Under the rule of Prince Sihanouk, up until this point during the Civil war, Cambodia has managed to remain neutral by contributing to both sides. The Vietnamese Communists gained access to the harbours and Ports to collect supplies from its supporting countries. Whilst in secrecy, the Americans were given the go ahead by Cambodia to bomb the harbour and Viet Cong hideouts - illegitimately of course. Cambodia had become part of the Vietnam battlefield. During the next four years, American B-52 bombers, using napalm and dart cluster-bombs, killed up to 750,000 Cambodians in their effort to destroy suspected North Vietnamese supply lines. The inconclusive war in Vietnam cost many American and Vietnamese lives, devastated the country, and achieved nothing but misery for anyone caught up in it, including the Cambodians.
Khmer Rouge Guerrilla leader, Pol Pot. |
The Khmer Rouge guerrilla movement in 1970 was small. Their leader, Pol Pot, had been educated in France and was an admirer of Maoist (Chinese) communism; he was also suspicious of Vietnam's relations with Cambodia. The heavy American bombardment, and Lon Nol's collaboration with America, drove new recruits to the Khmer Rouge. So did Chinese backing and North Vietnamese training for them. By 1975 Pol Pot's force had grown to over 700,000 men. Lon Nol's army was kept busy trying to suppress not only Vietnamese communists on Cambodian territory but also Cambodia's own brand of communists, the Khmer Rouge
On April 17, 1975, the Khmer Rouge armies defeated the Lon Nol regime and took the capital, Phnom Penh, immediately dispersing almost all of its more than 2 million inhabitants to a life of hard agricultural labor in the countryside. Other cities and towns were also evacuated.
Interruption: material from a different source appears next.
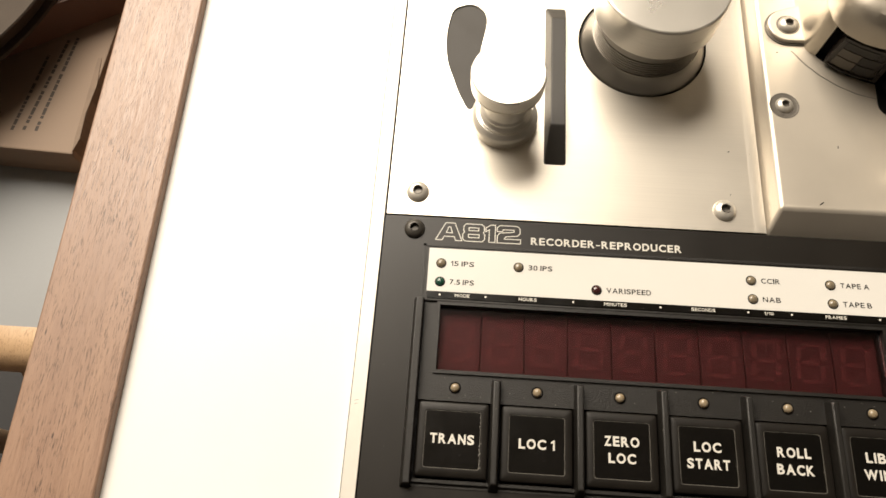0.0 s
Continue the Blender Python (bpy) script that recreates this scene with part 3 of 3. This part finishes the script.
def segments():
    """Seven slanted bars of one digit."""
    w, h, k, lean = 3.6, 5.6, 0.75, 0.10
    out = []
    for y in (-h, 0, h):
        out.append([(-w + k, y), (-w + 2 * k, y + k), (w - 2 * k, y + k), (w - k, y), (w - 2 * k, y - k), (-w + 2 * k, y - k)])
    for x in (-w, w):
        for y in (-h / 2, h / 2):
            t = h / 2 - 0.2
            out.append([(x, y - t), (x + k, y - t + k), (x + k, y + t - k), (x, y + t), (x - k, y + t - k), (x - k, y - t + k)])
    return [[(x + lean * y, y) for x, y in s] for s in out]


module_mesh = segment_meshes = None
for i in range(10):
    x = 0.35 + 13.2 * i
    if module_mesh is None:
        m = part("digit_module", block(-6.45, 6.45, -9.4, 9.4, 0, 1.2, 0.15), MODULE, display, "", (x, 15.0, -4.6))
        module_mesh = m.data
        segment_meshes = [mesh_of("segment", prism(s, 0, 0.12), SEGMENT) for s in segments()]
    else:
        m = part("digit_module", None, None, display, "", (x, 15.0, -4.6), data=module_mesh)
    for me in segment_meshes:
        part("segment", None, None, m, "", (x, 14.6, -3.38), data=me)

# keys
key_mesh = insert_mesh = None
ring = rounded(-10.2, 10.2, -10.45, 10.45, 0.8, 3)
ring_top = rounded(-9.75, 9.75, -9.98, 9.98, 0.8, 3)
insert_ring = rounded(-7.9, 7.9, -7.9, 7.9, 0.7, 3)


def key_frame():
    bm = prism(ring, -4.0, 0.7, top=ring)
    bmesh.ops.delete(bm, geom=[f for f in bm.faces if all(v.co.z > 0.5 for v in f.verts)], context="FACES")
    top = [v for v in bm.verts if v.co.z > 0.5]
    n = len(ring)
    a = top
    m = [bm.verts.new(((x + u) / 2, (y + v) / 2, 1.06)) for (x, y), (u, v) in zip(ring, ring_top)]
    b = [bm.verts.new((x, y, 1.22)) for x, y in ring_top]
    c = [bm.verts.new((x * 1.02, y * 1.02, 1.2)) for x, y in insert_ring]
    d = [bm.verts.new((x, y, 0.75)) for x, y in insert_ring]
    for p, q in ((a, m), (m, b), (b, c), (c, d)):
        for i in range(n):
            bm.faces.new((p[i], p[(i + 1) % n], q[(i + 1) % n], q[i]))
    bm.faces.new(d)
    return bm


KEY_BANK = [(0, -14.8, ["TRANS"], [12.6]), (1, -14.8, ["LOC 1"], [10.2]), (2, -14.8, ["ZERO", "LOC"], [9.9, 7.7]), (3, -14.8, ["LOC", "START"], [7.7, 11.9]),
        (4, -14.8, ["ROLL", "BACK"], [9.4, 10.3]), (5, -14.8, ["LIBR", "WIND"], [8.4, 10.5]), (6, -14.8, ["EDIT"], [8.2]), (7, -14.8, ["TAPE", "DUMP"], [9.2, 11.3]),
        (6, 14.9, ["RESET", "TIMER"], [11.2, 11.8]), (7, 14.9, ["LAP"], [6.9])]
cream_lens = lathe([(1.3, 0), (1.3, 0.3), (1.18, 0.65), (0.88, 0.95), (0.45, 1.12), (0, 1.17)], 28)
cream_lens = mesh_of("lamp_lens", cream_lens, LED_AMBER, 60)
# Flat black ring: the shade of the hole round a key lamp.
socket = mesh_of("lamp_hole", lathe([(1.75, 0), (1.75, 0.04), (1.4, 0.04)], 28), DARK, None)
for i, y, words, widths in KEY_BANK:
    x = 24.0 * i
    if key_mesh is None:
        key = part("key", key_frame(), KEY, panel, "", (x, y, 0))
        key_mesh = key.data
        film = part("key_insert", prism(insert_ring, 0, 0.18), INSERT, key, "glossy black legend film", (x, y, 0.76))
        insert_mesh = film.data
    else:
        key = part("key", None, None, panel, "", (x, y, 0), data=key_mesh)
        part("key_insert", None, None, key, "glossy black legend film", (x, y, 0.76), data=insert_mesh)
    tagged(key, "black square key marked " + " ".join(words))
    for k, (word, width) in enumerate(zip(words, widths)):
        line = 0 if len(words) == 1 else (2.3 if k == 0 else -2.3)
        part("legend", lettering(word, width, 2.8, 0.036), PRINT, key, "white letters", (x - width / 2, y + (0.6 if y > 0 else 0.1) + line - 1.35, 0.97), None)
    # Pale line: the film edge's wear together with its painted highlight.
    part("film_edge", ribbon([insert_ring], 0.11, 0.0), EDGE_WEAR_GLINT, key, "worn film edge with a glint in its colour", (x, y, 1.0), None)
    if y < 0:
        part("lamp_hole", None, None, panel, "", (x, 0, 0.26), data=socket)
        part("indicator_lamp", None, None, panel, "milky amber lamp", (x, 0, 0.25), data=cream_lens)

# printed strip over the display
strip = part("label_strip", block(-10.6, 178.5, 29.3, 43.6, 0.0, 0.5, 0.08), STRIP, panel, "cream printed strip", (0, 0, 0))
under = part("caption_strip", block(-10.4, 178.4, 27.1, 29.25, 0.0, 0.48), INSERT, panel, "black caption strip", (0, 0, 0))
part("strip_groove", block(-12.6, -11.6, 26.8, 45.2, 0.0, 0.22, 0.05), BEZEL, panel, "", (0, 0, 0))
part("strip_groove", block(-12.6, 181.0, 44.3, 45.2, 0.0, 0.22, 0.05), BEZEL, panel, "", (0, 0, 0))
part("strip_groove", block(179.4, 183.2, 27.2, 45.2, 0.0, 0.5, 0.1), BEZEL, panel, "", (0, 0, 0))
LAMPS = [(-6.6, 38.6, LED_SMOKE, "15 IPS", 7.3), (-6.6, 32.5, LED_GREEN, "7.5 IPS", 7.5), (17.6, 38.6, LED_SMOKE, "30 IPS", 7.5), (41.7, 32.6, LED_RED, "VARISPEED", 13.6),
         (89.2, 38.6, LED_SMOKE, "CCIR", 5.8), (89.2, 32.6, LED_SMOKE, "NAB", 5.4), (113.2, 38.5, LED_SMOKE, "TAPE A", 8.7), (113.2, 32.5, LED_SMOKE, "TAPE B", 8.6),
         (137.3, 32.5, LED_SMOKE, "REHEARSE", 13.3), (161.3, 32.5, LED_SMOKE, "FADER", 7.9)]
lens_profile = [(1.36, 0), (1.36, 0.15), (1.25, 0.45), (0.95, 0.72), (0.5, 0.88), (0, 0.93)]
# Same for the strip lamps: hole shade drawn as a black ring.
ring_dark = mesh_of("lamp_hole", lathe([(1.62, 0), (1.62, 0.05), (1.3, 0.05)], 28), DARK, None)
for x, y, material, word, width in LAMPS:
    part("lamp_hole", None, None, strip, "", (x, y, 0.5), data=ring_dark)
    part("indicator_lamp", lathe(lens_profile, 28), material, strip, "small domed lamp", (x, y, 0.5), 60)
    part("caption", lettering(word, width, 1.65, 0.012), INK, strip, "black letters", (x + 3.0, y - 0.75, 0.56), None)
for word, x0, x1 in (("MODE", -1.8, 2.8), ("HOURS", 17.9, 23.4), ("MINUTES", 43.9, 50.8), ("SECONDS", 70.3, 77.5), ("1/10", 92.2, 94.9), ("FRAMES", 110.4, 116.7)):
    part("caption", lettering(word, x1 - x0, 1.05, 0.022), PRINT, under, "small white letters", (x0, 27.75, 0.54), None)
for x in (-6.4, 7.7, 34.5, 61.0, 87.4, 100.4, 126.6):
    part("dot", lathe([(0.33, 0), (0.33, 0.05), (0, 0.05)], 16), PRINT, under, "", (x, 28.3, 0.5), None)
MARK = [[(0, 0), (3.0, 6), (5.9, 6), (8.4, 0), (6.4, 0), (5.9, 1.3), (2.7, 1.3), (2.1, 0)], [(3.3, 2.6), (5.3, 2.6), (4.6, 4.6), (4.0, 4.6)],
        [(9.4, 0), (14.8, 0), (15.6, 0.8), (15.6, 2.5), (15.1, 3.1), (15.4, 3.7), (15.4, 5.2), (14.6, 6), (9.6, 6), (8.8, 5.2), (8.8, 3.7), (9.1, 3.1), (8.6, 2.5), (8.6, 0.8)],
        [(10.4, 1.3), (13.8, 1.3), (13.8, 2.4), (10.4, 2.4)], [(10.5, 3.7), (13.6, 3.7), (13.6, 4.7), (10.5, 4.7)],
        [(17.0, 0), (18.9, 0), (18.9, 6), (17.4, 6), (15.9, 4.9), (15.9, 3.6), (17.0, 4.3)],
        [(19.6, 0), (27, 0), (27, 1.4), (21.8, 1.4), (22.3, 2.2), (26, 2.6), (26.8, 3.4), (26.8, 5.1), (25.9, 6), (20.3, 6), (19.5, 5.1), (19.5, 3.9), (21.3, 3.9), (21.3, 4.6), (24.9, 4.6), (24.9, 3.9), (20.4, 3.4), (19.6, 2.4)]]
part("model_mark", ribbon(MARK, 0.27), PRINT, panel, "white outlined characters", (-9.0, 46.7, 0.0), None)
part("title", lettering("RECORDER–REPRODUCER", 47.4, 2.5, 0.026), PRINT, panel, "white letters", (21.3, 46.65, 0.06), None)

# edges of neighbouring modules on the panel
single("lower_bezel", prism([(-13, -180), (260, -180), (260, -37.4), (-13, -37.4)], 0.0, 2.2, 0.5), BEZEL, (0, 0, 0), "black moulded bezel below the key bank", "bezel")
single("pale_label_plate", block(203.7, 260, 20, 44.6, 0.0, 1.6, 0.3), STRIP, (0, 0, 0), "pale printed plate beside the key bank", "label plate")

# ---- beside the recorder ----
table = thing("side_table", (-300, 150, -78), "small oak-framed table with pale grey top", "table")
part("tabletop", block(-560, -164.2, 24.5, 500, -66, -61.0), TABLE, table, "pale grey laminate top", (0, 0, 0))
front = profile_bar([(24.4, -78), (24.4, -60.3), (20, -60.0), (14, -61.2), (10, -64.5), (8.0, -70), (9, -76), (12, -78)], -560, -152)
part("front_rail", front, OAK, table, "rounded oak front rail", (0, 0, 0), 60)
part("side_rail", block(-164.1, -150, 24.5, 500, -78, -60.2, 2.0, 3), OAK, table, "oak side rail", (0, 0, 0))
for lx, ly in ((-165, 20), (-545, 20), (-165, 480), (-545, 480)):
    part("leg", lathe([(0, -749), (13, -749), (18, -78), (0, -78)], 24), OAK, table, "oak leg", (lx, ly, 0))

carton = thing("tape_carton", (-300, 200, -61), "worn brown cardboard tape box with torn corner", "box")
part("carton_body", block(-278, 0, 0, 266, 0, 18.3, 0.7, 2), CARD, carton, "", (-161.6, 92.6, -60.8), turn=-3)
part("torn_edge", prism([(-161.8, 93.6), (-160.2, 100), (-160.8, 112), (-159.6, 126), (-160.9, 140), (-162.6, 140), (-162.4, 100)], -60.6, -42.2, 0.2), CARD_DARK, carton, "torn edge", (0, 0, 0))

for k, (x0, y0, x1, y1) in enumerate(((-188.6, 102.6, -183.3, 140.3), (-183.6, 102.9, -176.6, 148.5), (-178.4, 102.7, -172.9, 150.0))):
    dx, dy = x1 - x0, y1 - y0
    length, lean = math.hypot(dx, dy), math.degrees(math.atan2(dy, dx))
    random.seed(7 + k)
    p = 0.0
    while p < length:                        # printed lines, too small to read
        w = random.uniform(1.3, 3.6)
        w = min(w, length - p)
        q = (x0 + dx * p / length, y0 + dy * p / length)
        part("printed_bar", block(0, w, -0.68, 0.68, 0, 0.06), SHADOW_CARD, carton, "dark printed bar", (q[0] - 1.2, q[1], -42.5), None, turn=lean)
        p += w + (0.5 if random.random() < 0.8 else 1.5)
part("printed_mark", block(-6, 3, -2.5, 2.5, 0, 0.06), SHADOW_CARD, carton, "dark printed mark", (-200.5, 109.5, -42.5), None, turn=60)

# second box and reel on the carton
upper = thing("tape_box", (-230, 200, -42.4), "dark red-brown tape box lying askew on the carton", "box")
part("box_body", block(-190, 75, 0, 250, 0, 17.0, 0.8, 2), RED_BOX, upper, "", (-187.0, 146.6, -42.3), turn=31)
reel = thing("tape_reel", (-262, 220, -25), "smoky brown plastic tape reel lying on the box", "reel")
part("lower_flange", lathe([(30, 0), (88.6, 0), (89.0, 0.5), (88.6, 1.4), (86.0, 1.6), (30, 1.2)], 96), REEL_PLASTIC, reel, "", (-262.0, 176.0, -25.2))
part("tape_pack", lathe([(30, 1.4), (85.6, 1.4), (85.6, 7.6), (30, 7.6)], 96), REEL_PLASTIC, reel, "wound dark tape", (-262.0, 176.0, -25.2))
part("upper_flange", lathe([(30, 7.8), (86, 7.4), (88.6, 7.6), (89.0, 8.6), (88.6, 9.2), (30, 9.0)], 96), REEL_PLASTIC, reel, "", (-262.0, 176.0, -25.2))
part("hub", lathe([(0, 0), (29, 0), (29, 10), (0, 10)], 48), BAR, reel, "", (-262.0, 176.0, -25.2))

# specks and scratches
for sx, sy, sz, w, d, a in ((86.3, 84.0, 0.0, 0.5, 0.4, 10), (93.4, 83.6, 0.0, 0.35, 0.3, 0), (35.0, 101.5, 0.0, 0.35, 0.3, 0), (85.6, 68.0, 0.0, 0.8, 0.15, 70), (57.0, 115.0, 0.0, 0.3, 0.3, 0)):
    part("speck", block(-w / 2, w / 2, -d / 2, d / 2, 0, 0.06), INK, deck, "dark speck", (sx, sy, sz), None, turn=a)
for sx, sy, w, d, a in ((111.6, 63.8, 1.7, 0.35, 38), (119.5, 84.5, 1.2, 0.2, 80), (104.0, 121.0, 0.6, 0.3, 20)):
    part("speck", block(-w / 2, w / 2, -d / 2, d / 2, 0, 0.06), INK, cover, "dark speck", (sx, sy, 5.5), None, turn=a)
for sy in (-6.2, -5.2):
    single("scratch", block(-0.6, 0.6, -0.07, 0.07, 0, 0.05), TURNED_DARK, (-28.6, sy, -0.35), "short dark scratch on the aluminium trim", "scratch", smooth=None, turn=14)

random.seed(11)
for k in range(12):                          # chipped paint on the bezel's rim
    part("chip", block(-0.14, 0.14, -random.uniform(0.1, 0.4), 0.2, 0, 0.05), DUST, bez, "pale chip", (-13.5 + random.uniform(-0.2, 0.2), random.uniform(-13, -1), 1.4 + random.uniform(-0.2, 0.3)), None)
for k in range(12):                          # flecks along worn key films
    part("fleck", block(-0.12, 0.12, -random.uniform(0.08, 0.3), 0.12, 0, 0.05), DUST, bez, "pale fleck", (7.9 + random.uniform(-0.25, 0.35), random.uniform(-22, -8), 1.22), None)
for k in range(26):                          # dust on the moulding
    part("dust_speck", block(-0.1, 0.1, -random.uniform(0.06, 0.16), 0.1, 0, 0.04), DUST, bez, "pale dust speck", (random.uniform(-8, 175), random.uniform(-3.2, 3.6), 0.26), None, turn=random.uniform(0, 90))
for k in range(7):
    part("dust_speck", block(-0.1, 0.1, -random.uniform(0.06, 0.2), 0.1, 0, 0.04), DUST, panel, "pale dust speck", (random.uniform(-24, 200), random.uniform(-37, -30.5), 0.01), None, turn=random.uniform(0, 90))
The Khmer Rouge renamed the country Democratic Kâmpŭchéa (DK), and for the next four years the regime, headed by Pol Pot as prime minister and other members of the Standing Committee of the CPK Central Committee, terrorized the population. Almost 1.7 million Cambodians were killed, including members of minority and religious groups, people suspected of disagreeing with the party, intellectuals, merchants, and bureaucrats. 25 % of the urban Khmer population had perished.
The most horrific slaughter took place during the second half of 1978 in a purge of the Eastern Zone on the Vietnam border, where resistance to the Khmer Rouge was strong. At least 250,000 people were killed in the worst single massacre of the Khmer Rouge period. Religion in Cambodia was also affected by the Khmer Rouge regime. Buddhism was completely suppressed from 1975 to 1979; many monks were defrocked and sent into forced labour, while others were killed. The Khmer Rouge also attacked the neighbouring countries of Vietnam, Thailand, and Laos in an attempt to reclaim territories lost by Cambodia many centuries before.